* Information provided:
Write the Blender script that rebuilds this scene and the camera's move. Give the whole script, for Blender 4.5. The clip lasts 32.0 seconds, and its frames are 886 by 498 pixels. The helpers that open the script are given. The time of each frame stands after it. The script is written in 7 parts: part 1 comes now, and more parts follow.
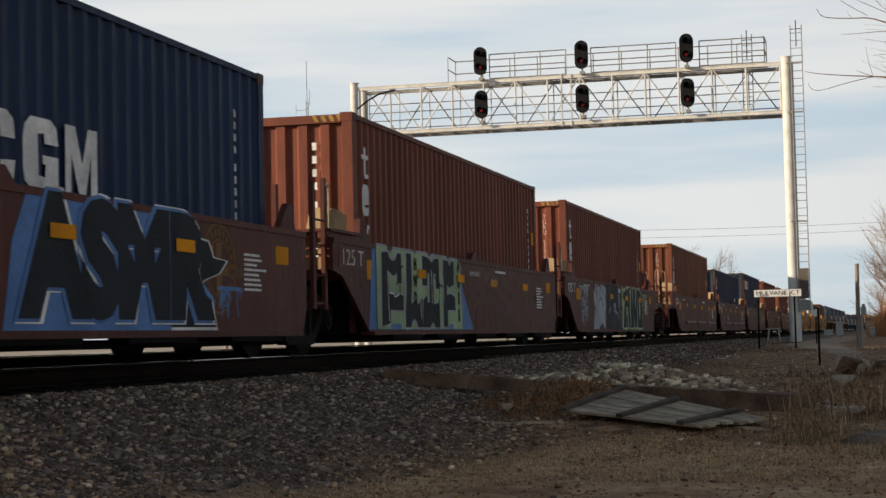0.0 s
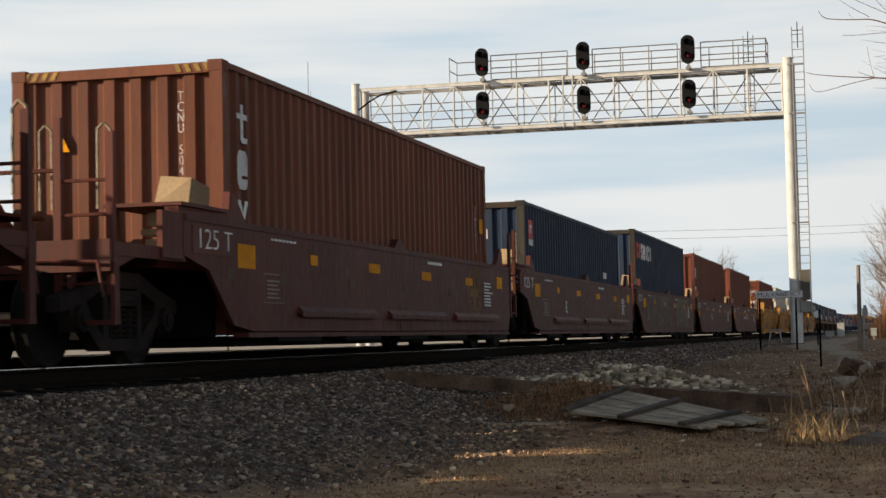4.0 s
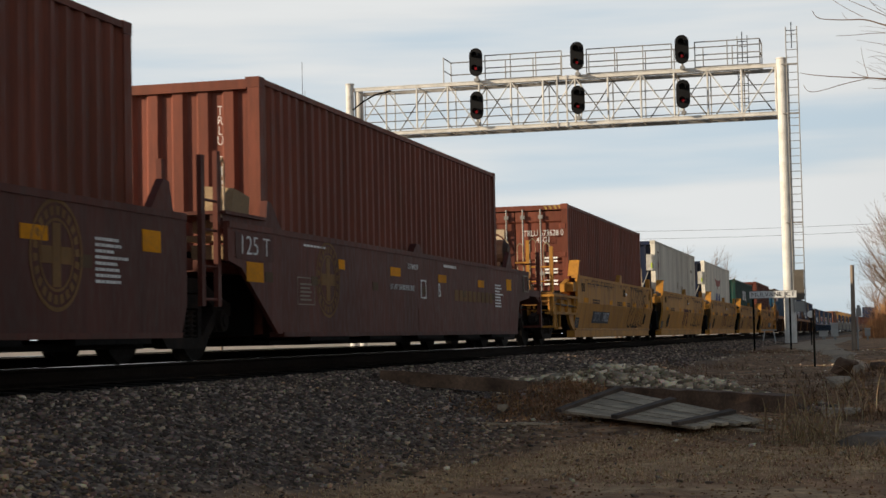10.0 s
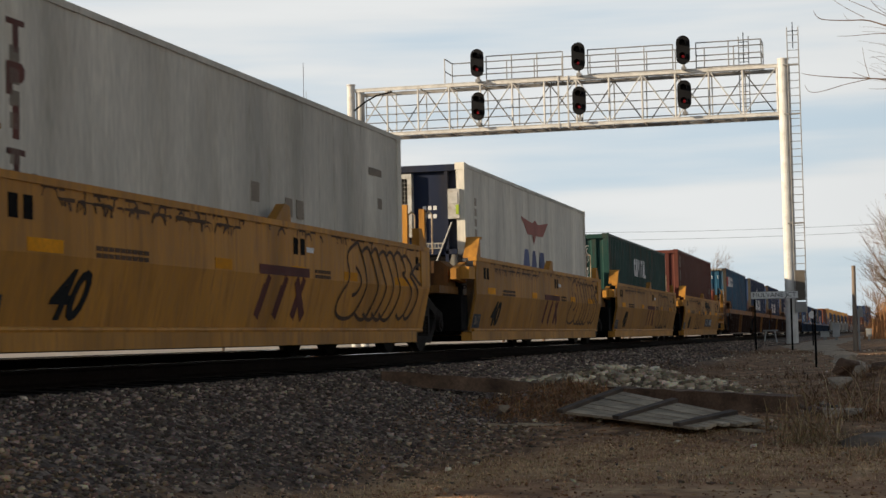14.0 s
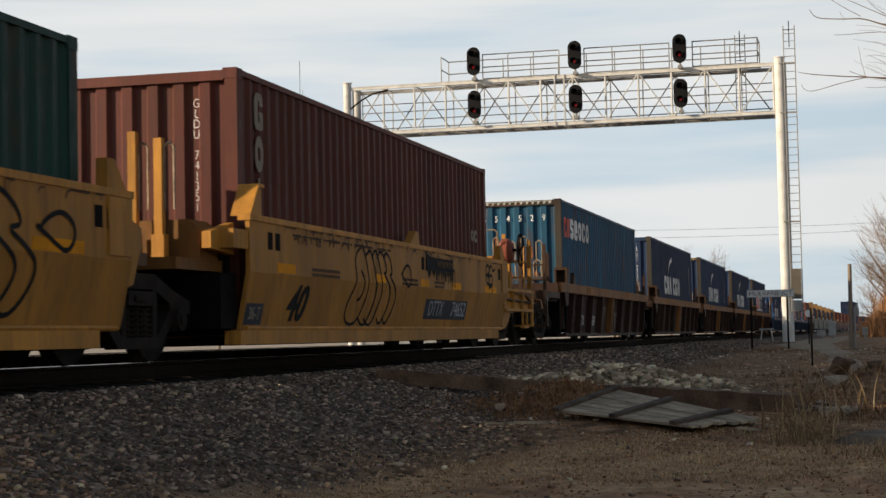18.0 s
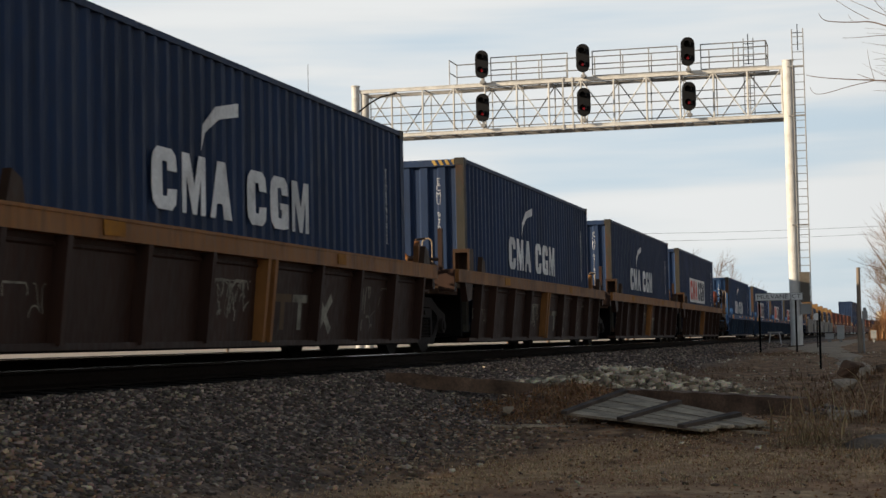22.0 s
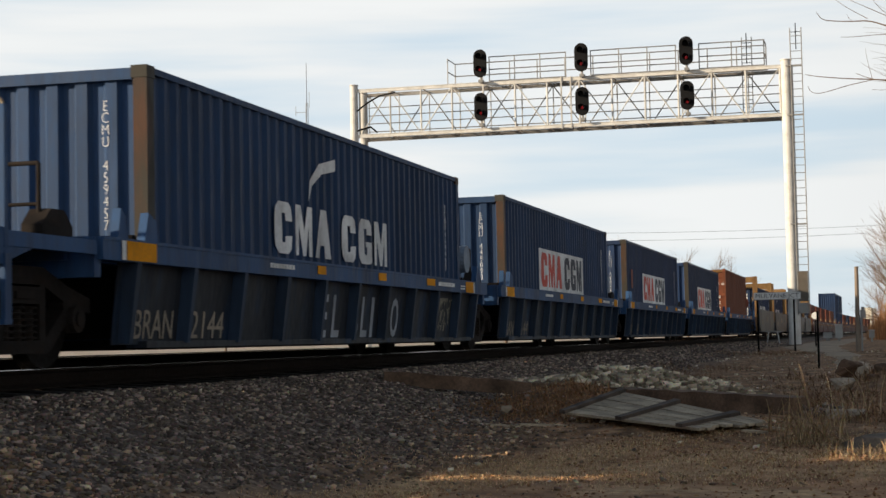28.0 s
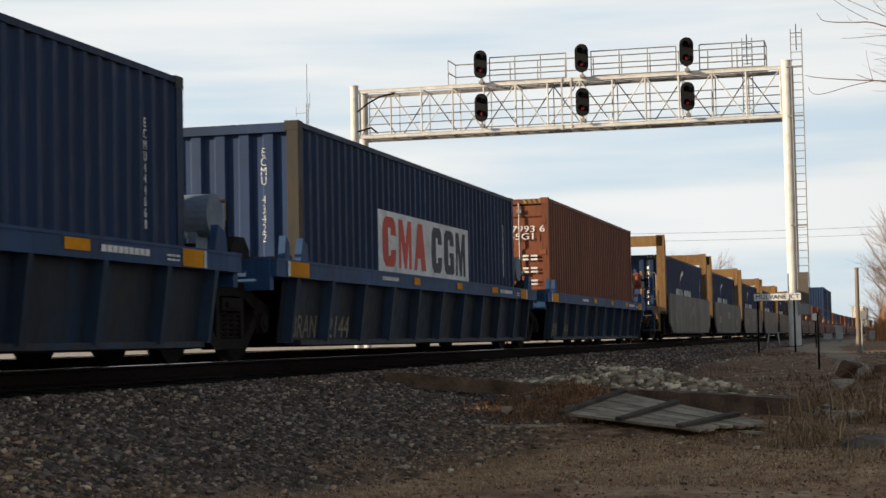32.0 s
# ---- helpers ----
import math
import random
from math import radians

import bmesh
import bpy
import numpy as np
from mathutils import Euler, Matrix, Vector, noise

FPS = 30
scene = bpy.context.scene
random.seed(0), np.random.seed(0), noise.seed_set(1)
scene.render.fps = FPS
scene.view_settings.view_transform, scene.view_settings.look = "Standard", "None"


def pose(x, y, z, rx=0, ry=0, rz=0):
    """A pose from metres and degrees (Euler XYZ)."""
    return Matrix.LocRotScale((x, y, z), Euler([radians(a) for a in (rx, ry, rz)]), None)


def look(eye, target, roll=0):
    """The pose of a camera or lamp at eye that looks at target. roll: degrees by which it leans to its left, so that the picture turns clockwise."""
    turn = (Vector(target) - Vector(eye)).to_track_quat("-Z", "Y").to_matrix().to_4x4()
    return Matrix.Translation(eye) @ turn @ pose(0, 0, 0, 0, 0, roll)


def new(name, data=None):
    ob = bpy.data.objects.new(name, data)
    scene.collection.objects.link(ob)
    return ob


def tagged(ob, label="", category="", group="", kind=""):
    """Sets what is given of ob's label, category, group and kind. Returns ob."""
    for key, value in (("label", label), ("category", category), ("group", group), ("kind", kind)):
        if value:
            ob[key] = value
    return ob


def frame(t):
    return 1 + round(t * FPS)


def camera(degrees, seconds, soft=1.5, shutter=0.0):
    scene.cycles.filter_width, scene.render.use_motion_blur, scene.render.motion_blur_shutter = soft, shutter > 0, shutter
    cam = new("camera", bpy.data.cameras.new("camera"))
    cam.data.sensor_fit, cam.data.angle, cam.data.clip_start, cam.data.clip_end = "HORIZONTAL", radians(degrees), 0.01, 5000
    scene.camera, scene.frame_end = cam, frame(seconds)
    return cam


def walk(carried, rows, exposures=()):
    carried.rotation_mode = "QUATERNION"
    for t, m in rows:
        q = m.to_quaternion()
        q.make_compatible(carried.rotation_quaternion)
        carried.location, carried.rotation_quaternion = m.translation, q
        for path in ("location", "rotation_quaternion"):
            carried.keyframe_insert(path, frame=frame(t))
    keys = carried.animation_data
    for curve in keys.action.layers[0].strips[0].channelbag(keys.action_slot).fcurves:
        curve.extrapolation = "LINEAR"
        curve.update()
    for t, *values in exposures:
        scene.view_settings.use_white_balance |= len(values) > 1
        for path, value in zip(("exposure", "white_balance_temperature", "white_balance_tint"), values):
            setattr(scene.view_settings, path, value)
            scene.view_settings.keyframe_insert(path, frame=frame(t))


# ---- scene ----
EYE = 0.175  # the lens above the railheads, which are z = 0
cam = camera(29.49, 32.0, soft=1.5, shutter=0.12)
walk(cam, [
    (0, pose(0, 0, EYE, 93.022, 1.245, 14.478)),
    (0.5, pose(0, 0, EYE, 93.030, 1.194, 14.492)),
    (1, pose(0, 0, EYE, 93.048, 1.207, 14.517)),
    (1.5, pose(0, 0, EYE, 93.048, 1.207, 14.517)),
    (2, pose(0, 0, EYE, 93.062, 1.238, 14.539)),
    (2.5, pose(0, 0, EYE, 93.065, 1.202, 14.553)),
    (3, pose(0, 0, EYE, 93.064, 1.203, 14.541)),
    (3.5, pose(0, 0, EYE, 93.065, 1.217, 14.542)),
    (5.5, pose(0, 0, EYE, 93.025, 1.201, 14.331)),
    (6, pose(0, 0, EYE, 93.011, 1.253, 14.245)),
    (6.5, pose(0, 0, EYE, 93.008, 1.277, 14.184)),
    (7, pose(0, 0, EYE, 93.022, 1.225, 14.266)),
    (7.5, pose(0, 0, EYE, 93.036, 1.206, 14.363)),
    (8, pose(0, 0, EYE, 93.050, 1.196, 14.415)),
    (8.5, pose(0, 0, EYE, 93.078, 1.197, 14.488)),
    (9, pose(0, 0, EYE, 93.078, 1.197, 14.488)),
    (9.5, pose(0, 0, EYE, 93.078, 1.257, 14.411)),
    (10, pose(0, 0, EYE, 93.054, 1.205, 14.322)),
    (10.5, pose(0, 0, EYE, 93.047, 1.216, 14.259)),
    (11, pose(0, 0, EYE, 93.039, 1.250, 14.200)),
    (11.5, pose(0, 0, EYE, 93.018, 1.307, 14.128)),
    (12, pose(0, 0, EYE, 93.061, 1.240, 14.309)),
    (12.5, pose(0, 0, EYE, 93.096, 1.148, 14.467)),
    (13, pose(0, 0, EYE, 93.093, 1.167, 14.447)),
    (13.5, pose(0, 0, EYE, 93.085, 1.166, 14.417)),
    (14, pose(0, 0, EYE, 93.081, 1.234, 14.368)),
    (14.5, pose(0, 0, EYE, 93.068, 1.303, 14.327)),
    (16.5, pose(0, 0, EYE, 93.050, 1.228, 14.364)),
    (17, pose(0, 0, EYE, 93.030, 1.199, 14.317)),
    (17.5, pose(0, 0, EYE, 93.024, 1.239, 14.271)),
    (18, pose(0, 0, EYE, 93.022, 1.214, 14.241)),
    (18.5, pose(0, 0, EYE, 93.023, 1.243, 14.228)),
    (19, pose(0, 0, EYE, 93.030, 1.267, 14.213)),
    (19.5, pose(0, 0, EYE, 93.055, 1.153, 14.282)),
    (20, pose(0, 0, EYE, 93.081, 1.113, 14.418)),
    (20.5, pose(0, 0, EYE, 93.113, 1.141, 14.513)),
    (21, pose(0, 0, EYE, 93.112, 1.119, 14.512)),
    (21.5, pose(0, 0, EYE, 93.122, 1.135, 14.513)),
    (22, pose(0, 0, EYE, 93.129, 1.152, 14.514)),
    (22.5, pose(0, 0, EYE, 93.127, 1.134, 14.513)),
    (23, pose(0, 0, EYE, 93.142, 1.131, 14.513)),
    (23.5, pose(0, 0, EYE, 93.142, 1.131, 14.513)),
    (24, pose(0, 0, EYE, 93.118, 1.142, 14.503)),
    (24.5, pose(0, 0, EYE, 93.112, 1.110, 14.479)),
    (25, pose(0, 0, EYE, 93.112, 1.131, 14.469)),
    (25.5, pose(0, 0, EYE, 93.113, 1.127, 14.486)),
    (27.5, pose(0, 0, EYE, 93.117, 1.186, 14.464)),
    (28, pose(0, 0, EYE, 93.099, 1.157, 14.456)),
    (28.5, pose(0, 0, EYE, 93.086, 1.150, 14.446)),
    (29, pose(0, 0, EYE, 93.086, 1.147, 14.443)),
    (29.5, pose(0, 0, EYE, 93.081, 1.099, 14.441)),
    (30, pose(0, 0, EYE, 93.107, 1.105, 14.466)),
    (30.5, pose(0, 0, EYE, 93.120, 1.067, 14.466)),
    (31, pose(0, 0, EYE, 93.126, 1.116, 14.440)),
    (31.5, pose(0, 0, EYE, 93.126, 1.116, 14.440)),
    (32, pose(0, 0, EYE, 93.126, 1.112, 14.463)),
], [(0, 0.44), (2, 0.50), (7, 0.50), (9, 0.38), (11, 0.46), (17, 0.46), (24, 0.50), (27.5, 0.50), (28.2, 0.66), (29, 0.66), (30, 0.64), (32, 0.62)])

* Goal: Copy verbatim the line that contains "# ---- helpers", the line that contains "random.seed(0), np.random.seed(0), noise.seed_set(1)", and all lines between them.

* The completed task:
# ---- helpers ----
import math
import random
from math import radians

import bmesh
import bpy
import numpy as np
from mathutils import Euler, Matrix, Vector, noise

FPS = 30
scene = bpy.context.scene
random.seed(0), np.random.seed(0), noise.seed_set(1)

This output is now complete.